08 Ekim 2023

Gençlerle Söyleşi-44

KONU: ISLAH


(Bursa/Görükle Gençlik Merkezi 2.Ekim.2020 tarihli söyleşiden kesitler)


-Islah hayatımızda hem uzun periyotlarda hem kısa periyotlarda hiç bir zaman gündemimizden çıkmayan bir şey. 


-“Ben artık Allah azze ve cellenin vaadine tutunan, mutluluğumu o sonsuz gelecekte arayan bir yolculuğa geçiyorum.”


-“Allah tanımazların” her türlü yanlışı, çirkini ve zulmü yapabildiklerini, “Allah’ı tanıyanların ise onlar da yanlış yapabildikleri halde bu yanlışları sürekli ıslah etme çabası içerisinde olduklarını görürüz. Çünkü Rablerine karşı mesuliyetleri vardır. O’na döneceklerini ve hesap vereceklerini bildiklerinden bu vebal onları ıslah sürecine iter. Kuşkusuz hepsi değil, bir kısmı yarıyolda kalabilir, tıpkı kafilerde olduğu gibi imandan da vazgeçebilir. Böylece sorunsuz kalmaya, sorumluluğun kendisini ıslah etmedeki baskısından bütünüyle kurtarmaya ve böylece onların deyimiyle söylersek kuş kadar hafiflemeye ve artık her türlü çirkinliğini rahatlıkla yapabilecek ölçüsüz,ayarsız,hudutsuz bir hayata geçmeye başlar. Dolayısıyla ISLAH kavramı kuldan Cenâb-ı Hâkk’a dönük bir sorumluluğun harekete geçirdiği bir iyileşme sürecidir. 

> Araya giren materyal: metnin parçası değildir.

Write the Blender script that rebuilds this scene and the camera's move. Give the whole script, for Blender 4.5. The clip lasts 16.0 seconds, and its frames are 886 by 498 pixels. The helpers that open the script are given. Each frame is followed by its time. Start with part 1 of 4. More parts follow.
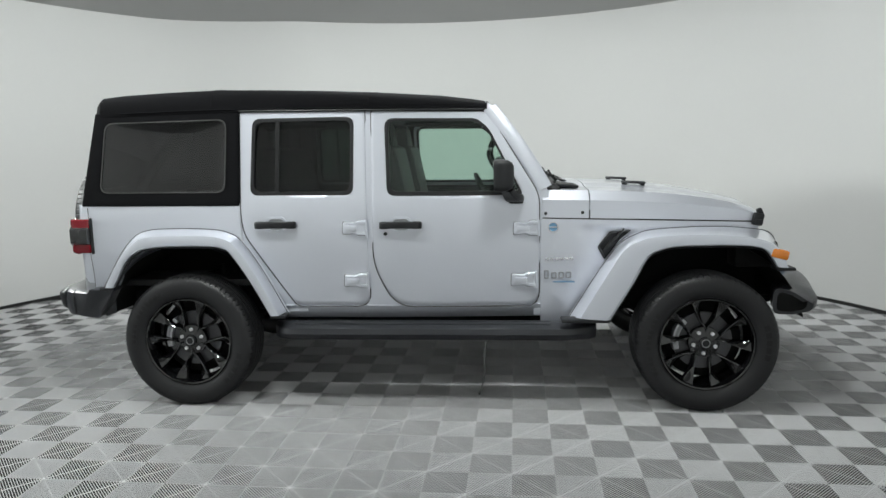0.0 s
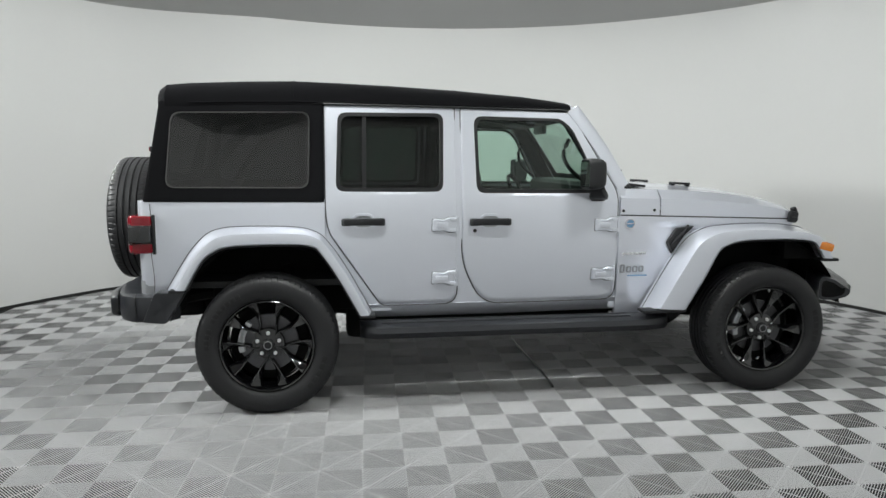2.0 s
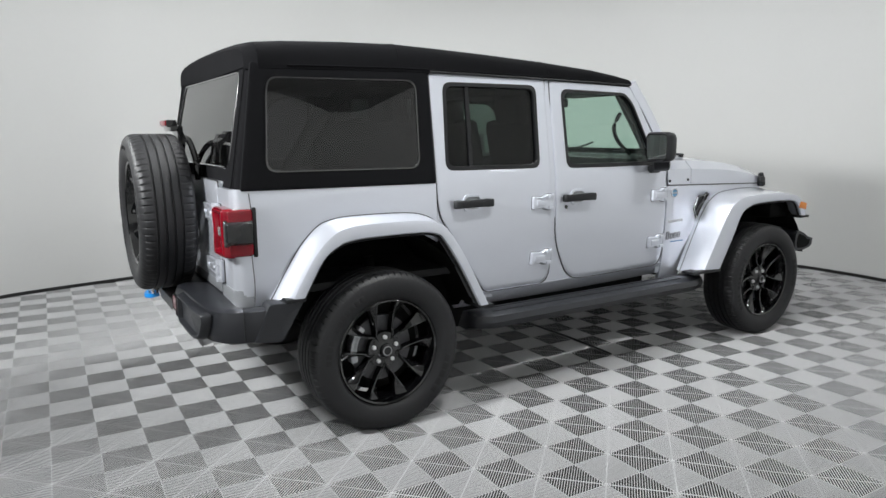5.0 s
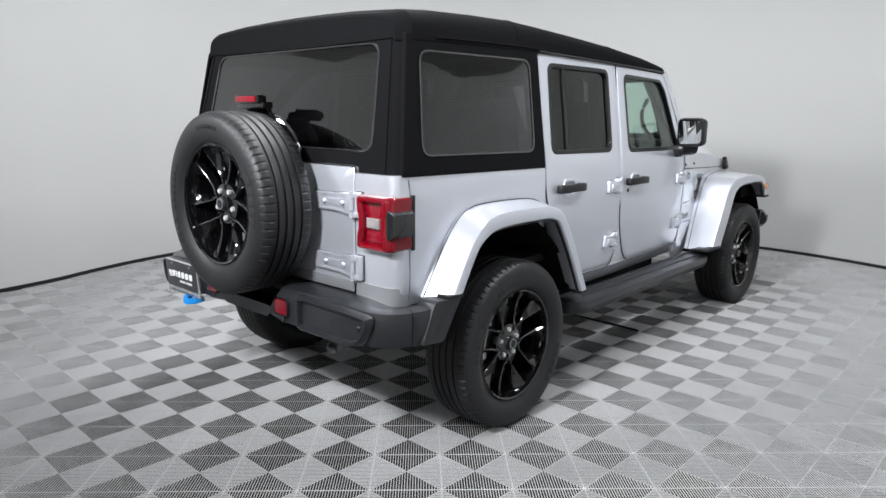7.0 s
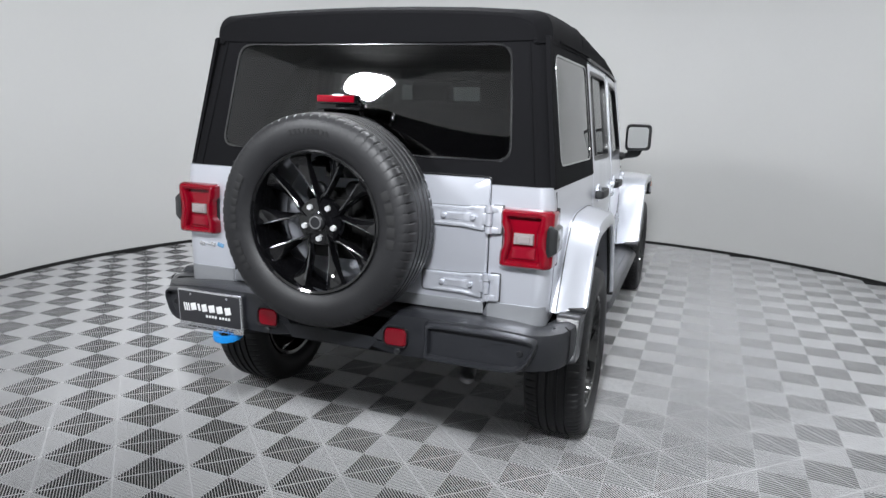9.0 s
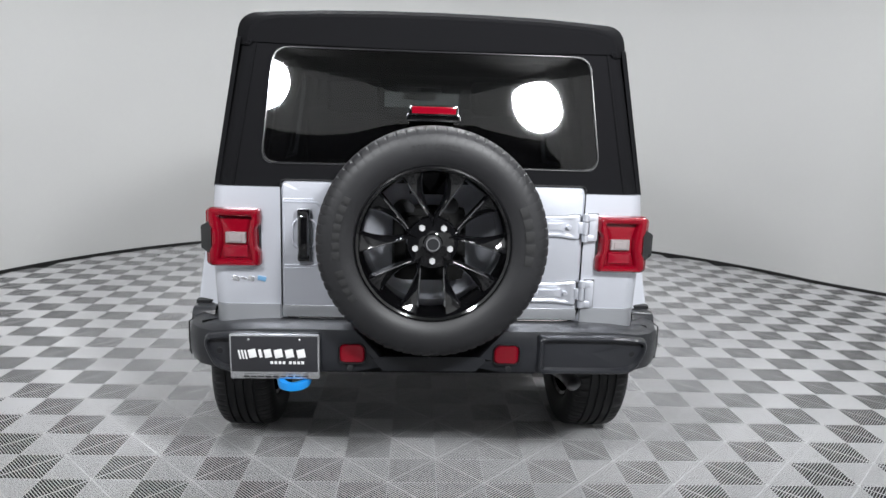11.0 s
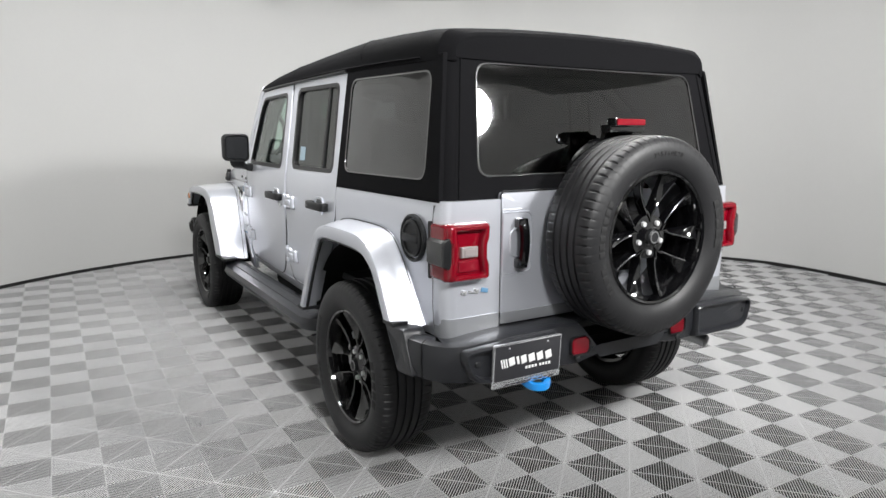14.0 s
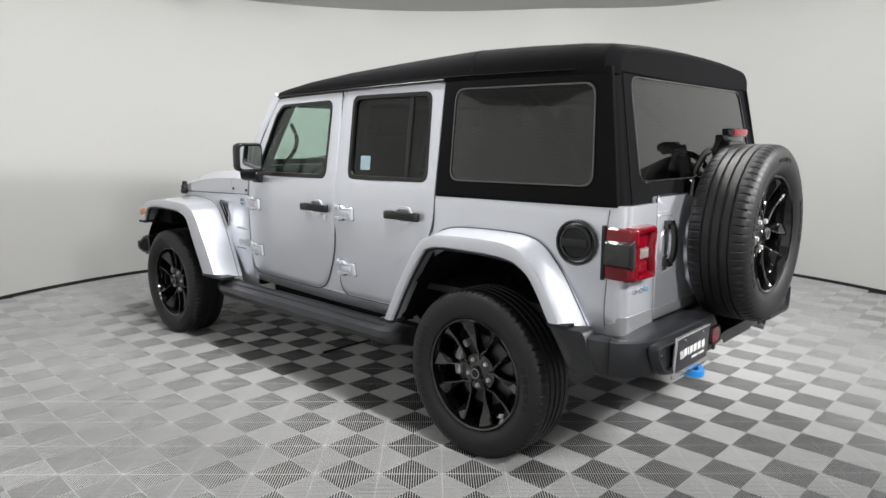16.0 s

-Hiç bir kötülüğe bulaşmamak gibi sıfır kusuru hiç kimse için söz etmiyoruz. Hepimiz Allah azze ve cellenin mağfiretine muhtacız. Hepimiz kendimizi gün be gün düzeltmek hususunda çabaya muhtacız. Çünkü herkesin belli ölçülerde günahlarla bir ilişkisi var. Dolayısıyla ISLAH süreci kulun hayatında bitmeyen bir süreç. 


-ISLAH isteyenler bilgiye yönelirler. Bilginin getirdiği o vebal hissini o suçluluk hissini severler ve bunu kabullenirler. ISLAH istemeyenler ise onu Yaradana karşı sorumluluğa davet eden hatta bunu çağrıştıran, ıslah olması yönünde ona belli bir etki kuran ne varsa uzak dururlar. 


-Kişi bilgisini yükseltecek, yaptığı şeylerin ne kadar vahim yanlışlar olduğunu çıplak bir şekilde görebilmeyi sağlayacak ve artık bunu göze alamamaya başlayacak. 


-Kötü davranışların olduğu ortamdan iyi davranışların olduğu ortama geçmek de hicrettir. Kötülük kişide ne kadar yerleşik ve uzun süre kazanılmış bir alışkanlık olursa olsun; kararlılık ve karardaki değişiklik her şeyi silecek güçte olur. Bu da ancak bilgiyle ve bilinçlenme ile olur. 


-Nerdeyse her namaz arası kendimizi tekrar ıslah ediyoruz. Her namazgaha, mescide vardığımızda kendimizi adeta resetleriz. Yüzümüzü dosdoğru din üzere doğrulturuz. Bu kişinin yaratılış ayarlarına tekrar dönmesi gibi bir şeydir. 


-Kişi kendisini ıslah ede dururken aslında kendisini keşfeder. Güzellikleri ortaya çıkar. 


-Allah azze ve celleden bizde beğenmediği ama bizim umursamadığımız hafif bellediğimiz, belki küçük sandığımız ama O’nu kızdıran hususları bizim gündemimize sokmasını, farkındalığımızı çoğaltmasını diliyoruz. “Ya Rabbi beni sürece koy. Bir çıkar yol göster. Bir cesaret bir kararlılık ver bu yanlışlardan ben çıkabileyim. Biliyorum çok dibine kadar battım ama halimden de memnun değilim, Sana karşı mahcubiyet duyuyorum, bende bir azim,bir isteklik oluştur da ben buradan çıkabileyim.” İşte bu küçücük dua Allah azze ve cellenin son derece kıymetlendireceği bir dua. O eğer bilirse ki kuluma böyle bir imkan yaşatırsam tutunur ve buradan çıkabilmek için adım adım sarılır; Allah azze ve celle illa ki o kuluna bunu yaşatır. Resûlullah’ın (sav) ifadesiyle kulun bir adımına Cenâb-ı Hâk koşarak karşılık verir. O yüzden kulun bu anlamda en ufak bir talebini Cenâb-ı Hâk son derece kıymetlendirir.